Thursday, 26 September 2013

The #MentalPatient Costume Rant

Just when you think things are starting to improve...
So apparently Tesco and Asda were selling Halloween costumes. Asda's was named 'mental patient fancy dress costume' and Tesco's was called the 'psycho ward' costume. The mental health charity Mind launched a rant on how it was 'fuelling' stigma and Asda (after selling the costume for two days) donated £25,000 to the charity and both stores withdrew their products. Chief Executive of the Charity, however, labelled the fiasco as 'beyond the line of acceptability.'
Then, do you know that thing people can do when you're in the right but they manage to make you look like you're being silly? Asda's apology was 'we're deeply sorry one of our fancy dress costumes has upset people.' They whittled down the genuine outcry to 'upset' and made it sound like people are merely reacting to the costume. We're not. We're reacting to the fact these two supermarkets thought it was acceptable to use mental illness as something scary. Halloween is about scaring people so labelling a costume as something related to mental health implies that those suffering are scary too. And do you know what, maybe, once upon a time, they were and that was ok because once upon a time people didn't understand mental illness. People were sectioned for their sexual orientation and back in the day people even PAID to visit asylums. Now, however, there is so much research conducted into finding out what having a mental illness really means.
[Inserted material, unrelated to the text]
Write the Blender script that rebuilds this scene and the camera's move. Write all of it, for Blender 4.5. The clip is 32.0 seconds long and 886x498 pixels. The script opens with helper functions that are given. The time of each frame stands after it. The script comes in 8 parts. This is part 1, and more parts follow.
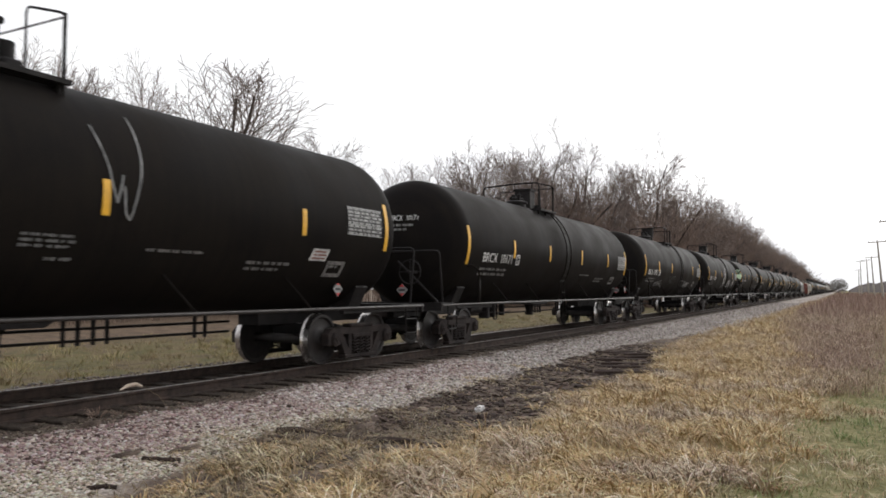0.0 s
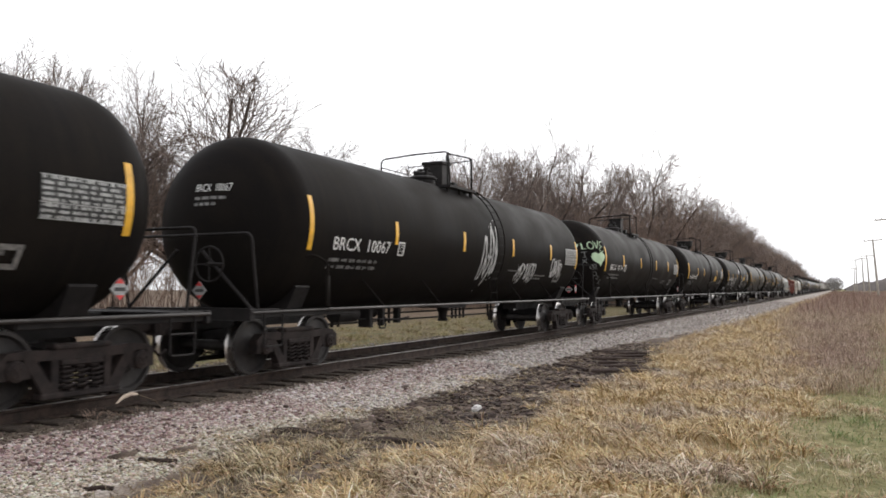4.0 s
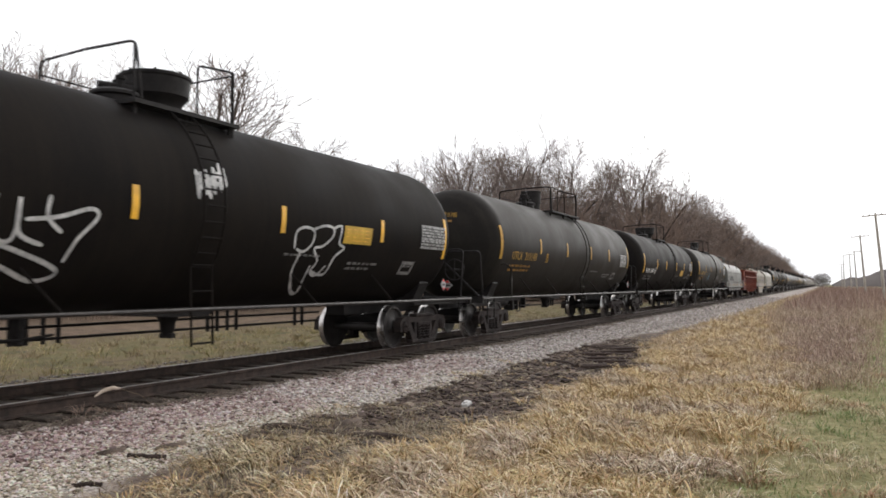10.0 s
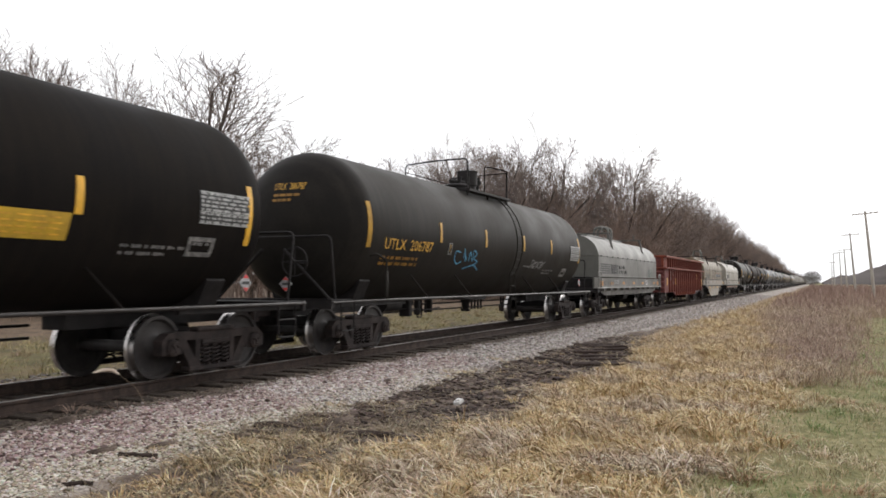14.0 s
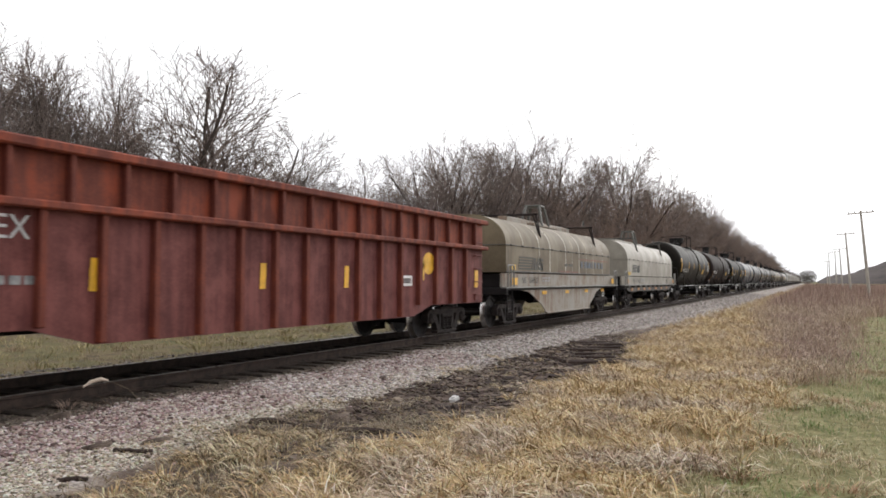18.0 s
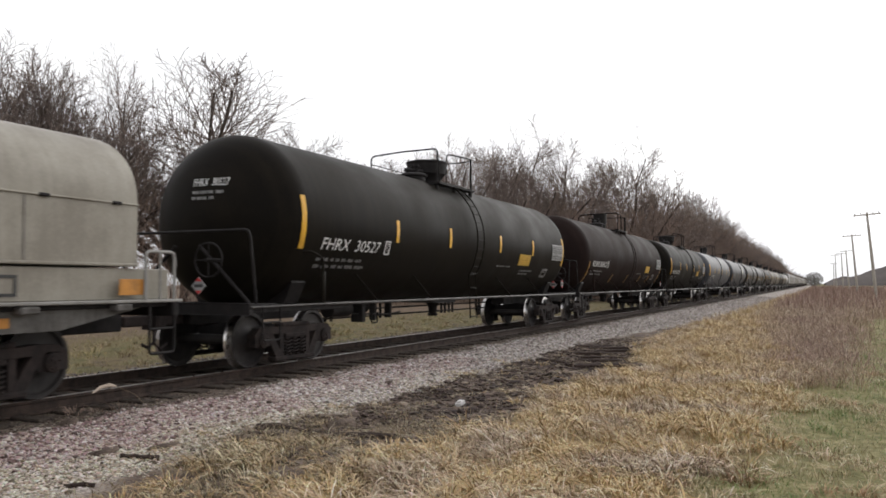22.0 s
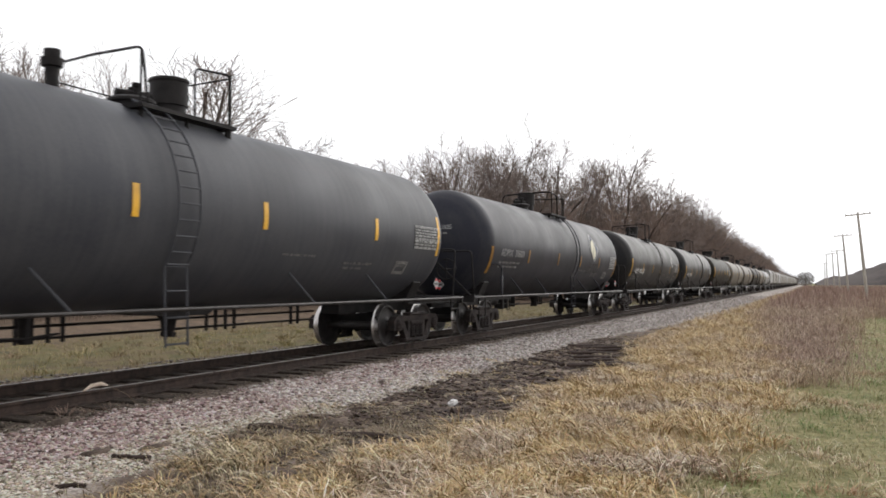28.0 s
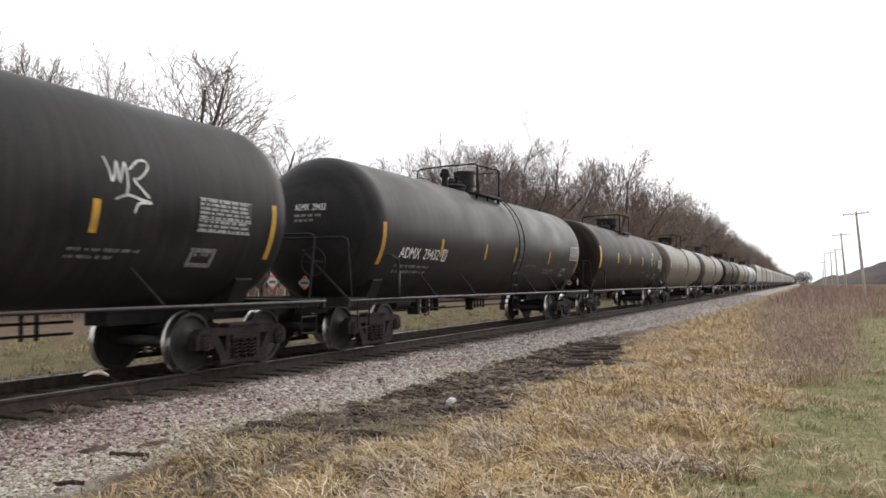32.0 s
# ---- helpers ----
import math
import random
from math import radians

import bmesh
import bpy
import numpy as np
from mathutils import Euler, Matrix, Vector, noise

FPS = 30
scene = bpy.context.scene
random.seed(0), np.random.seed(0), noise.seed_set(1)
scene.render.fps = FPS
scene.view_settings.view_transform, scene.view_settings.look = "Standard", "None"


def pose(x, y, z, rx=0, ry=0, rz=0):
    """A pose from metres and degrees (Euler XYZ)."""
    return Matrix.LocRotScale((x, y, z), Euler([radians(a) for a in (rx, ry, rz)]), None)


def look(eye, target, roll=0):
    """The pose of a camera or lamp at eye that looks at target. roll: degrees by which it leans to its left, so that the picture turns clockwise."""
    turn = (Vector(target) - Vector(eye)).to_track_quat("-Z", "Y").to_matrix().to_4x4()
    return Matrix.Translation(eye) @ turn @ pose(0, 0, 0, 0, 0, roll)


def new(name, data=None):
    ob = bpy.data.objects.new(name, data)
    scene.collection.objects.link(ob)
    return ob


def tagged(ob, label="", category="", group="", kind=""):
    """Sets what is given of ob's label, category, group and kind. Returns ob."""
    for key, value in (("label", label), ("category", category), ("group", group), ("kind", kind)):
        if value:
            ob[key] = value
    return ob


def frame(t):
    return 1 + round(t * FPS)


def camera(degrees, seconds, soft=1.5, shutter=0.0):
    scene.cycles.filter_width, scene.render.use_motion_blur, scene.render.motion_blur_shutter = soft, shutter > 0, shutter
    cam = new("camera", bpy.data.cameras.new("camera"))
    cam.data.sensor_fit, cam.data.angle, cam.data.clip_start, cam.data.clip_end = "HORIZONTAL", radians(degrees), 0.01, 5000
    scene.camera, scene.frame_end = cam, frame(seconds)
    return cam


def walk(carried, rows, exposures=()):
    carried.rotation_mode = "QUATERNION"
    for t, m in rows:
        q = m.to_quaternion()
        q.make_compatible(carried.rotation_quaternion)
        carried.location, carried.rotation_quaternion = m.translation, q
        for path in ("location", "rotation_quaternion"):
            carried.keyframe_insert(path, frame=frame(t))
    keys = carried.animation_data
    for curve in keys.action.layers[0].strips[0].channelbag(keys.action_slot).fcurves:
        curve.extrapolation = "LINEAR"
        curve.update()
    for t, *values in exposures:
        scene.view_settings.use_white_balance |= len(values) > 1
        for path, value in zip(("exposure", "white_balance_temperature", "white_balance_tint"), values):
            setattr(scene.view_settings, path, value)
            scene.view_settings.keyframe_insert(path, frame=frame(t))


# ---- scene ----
# Camera: hand-held on one spot beside the track. Rows: seconds, turn to the left of the track, tilt up, roll.
PATH = [
    (0, 26.643, 2.891, 0.145),
    (0.5, 26.690, 2.795, 0.115),
    (1, 26.657, 2.720, 0.038),
    (1.5, 26.520, 2.719, -0.042),
    (2, 26.404, 2.643, -0.058),
    (2.5, 26.400, 2.736, 0.124),
    (3, 26.484, 2.852, 0.039),
    (3.5, 26.442, 2.860, -0.000),
    (5.5, 26.162, 2.924, 0.002),
    (6, 26.151, 2.941, 0.098),
    (6.5, 26.102, 2.893, 0.065),
    (7, 25.976, 2.783, 0.159),
    (7.5, 25.766, 2.751, 0.104),
    (8, 25.727, 2.673, 0.039),
    (8.5, 25.665, 2.747, 0.070),
    (9, 25.524, 2.680, 0.000),
    (9.5, 25.480, 2.599, 0.115),
    (10, 25.669, 2.557, -0.024),
    (10.5, 25.407, 2.547, 0.002),
    (11, 25.408, 2.500, -0.020),
    (11.5, 25.444, 2.470, 0.026),
    (12, 25.349, 2.477, -0.001),
    (12.5, 25.118, 2.493, 0.070),
    (13, 25.221, 2.400, -0.048),
    (13.5, 24.966, 2.422, -0.062),
    (14, 25.099, 2.423, -0.044),
    (14.5, 25.024, 2.244, -0.116),
    (16.5, 24.854, 1.910, 0.151),
    (17, 24.953, 2.045, 0.203),
    (17.5, 24.843, 2.083, 0.248),
    (18, 24.837, 2.225, 0.223),
    (18.5, 24.733, 2.260, 0.155),
    (19, 24.832, 2.212, 0.235),
    (19.5, 24.894, 2.225, 0.221),
    (20, 25.021, 2.333, 0.153),
    (20.5, 25.132, 2.454, 0.144),
    (21, 25.231, 2.518, 0.059),
    (21.5, 25.295, 2.502, -0.029),
    (22, 25.206, 2.529, -0.091),
    (22.5, 25.111, 2.641, 0.003),
    (23, 24.989, 2.643, -0.109),
    (23.5, 24.952, 2.556, -0.156),
    (24, 24.894, 2.555, -0.156),
    (24.5, 24.940, 2.512, -0.173),
    (25, 25.024, 2.375, -0.162),
    (25.5, 25.151, 2.175, 0.168),
    (27.5, 24.842, 2.399, -0.073),
    (28, 24.686, 2.504, -0.104),
    (28.5, 24.640, 2.511, -0.009),
    (29, 24.654, 2.493, -0.064),
    (29.5, 24.710, 2.530, -0.051),
    (30, 24.792, 2.378, -0.075),
    (30.5, 24.684, 2.440, 0.010),
    (31, 24.619, 2.395, -0.001),
    (31.5, 24.571, 2.390, -0.004),
    (32, 24.587, 2.372, 0.031),
]

EYE = (9.27, 0.0, 1.37)


def aim(turn, tilt, roll):
    q = Euler((0, 0, radians(turn))).to_matrix().to_4x4() @ Euler((radians(90 + tilt), 0, 0)).to_matrix().to_4x4()
    return Matrix.Translation(EYE) @ q @ pose(0, 0, 0, 0, 0, roll)


cam = camera(58.15, 32.0, soft=1.7, shutter=0.14)
walk(cam, [(t, aim(a, b, c)) for t, a, b, c in PATH],
     [(0.0, 0.38), (0.5, 0.52), (1.2, 0.64), (3.0, 0.66), (14.0, 0.64), (18.0, 0.64), (20.0, 0.57), (22.0, 0.41), (25.0, 0.41), (27.8, 0.58), (29.0, 0.64), (32.0, 0.66)])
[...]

Having a diagnosis of Borderline Personality Disorder means I have an understanding of stigma; even some mental health professionals are still reluctant to work with or diagnose BPD as it's seen by some as a 'death sentence.' There's a Personality Disorder unit in the high secure psychiatric hospitals and that's sometimes professionals first reference for BPD. I have BPD but I'm not dangerous. I'm currently detained on section three of the Mental Health Act 1989 but I'm not dangerous. I'm not allowed out of this building alone but I'm not dangerous. I take an anti-psychotic and an anti-depressant but I'm not dangerous. I was once not allowed out of arm's length of staff but I wasn't dangerous. I was once sedated so regularly in a seclusion room that the muscles around my eyes permanently relaxed and I needed glasses. I STILL wasn't dangerous! There's a difference between unwell and dangerous. Someone could have a broken arm and be dangerous or they could have a broken arm and be totally safe and just a tad clumsy. The disorder, illness, injury, trauma... whatever you want to call it, does not make you dangerous. You do. You and your choices. Most mental health patients are, like me, considered a larger risk to themselves than others. We are most often restrained, medicated and observed because of the risk to ourselves rather than to others.
1 in 4 people are affected by mental ill health. If those people were all dressed the way Asda and Tesco portrayed them to be then the world would be a very alarming place. The one girl on this ward with the most unique dress sense doesn't dress that way because of her diagnosis. Our appearances are no reflection of what is going on inside... Only,  perhaps, our scars.
The one positive to come from this fiasco, is that as weak as service users may often think themselves, we are, actually, stronger than we give ourselves credit for. We will not tolerate this stigma any longer.
 
These photos represent mental health at it's worst and at it's best. Now let me see you put them into a costume!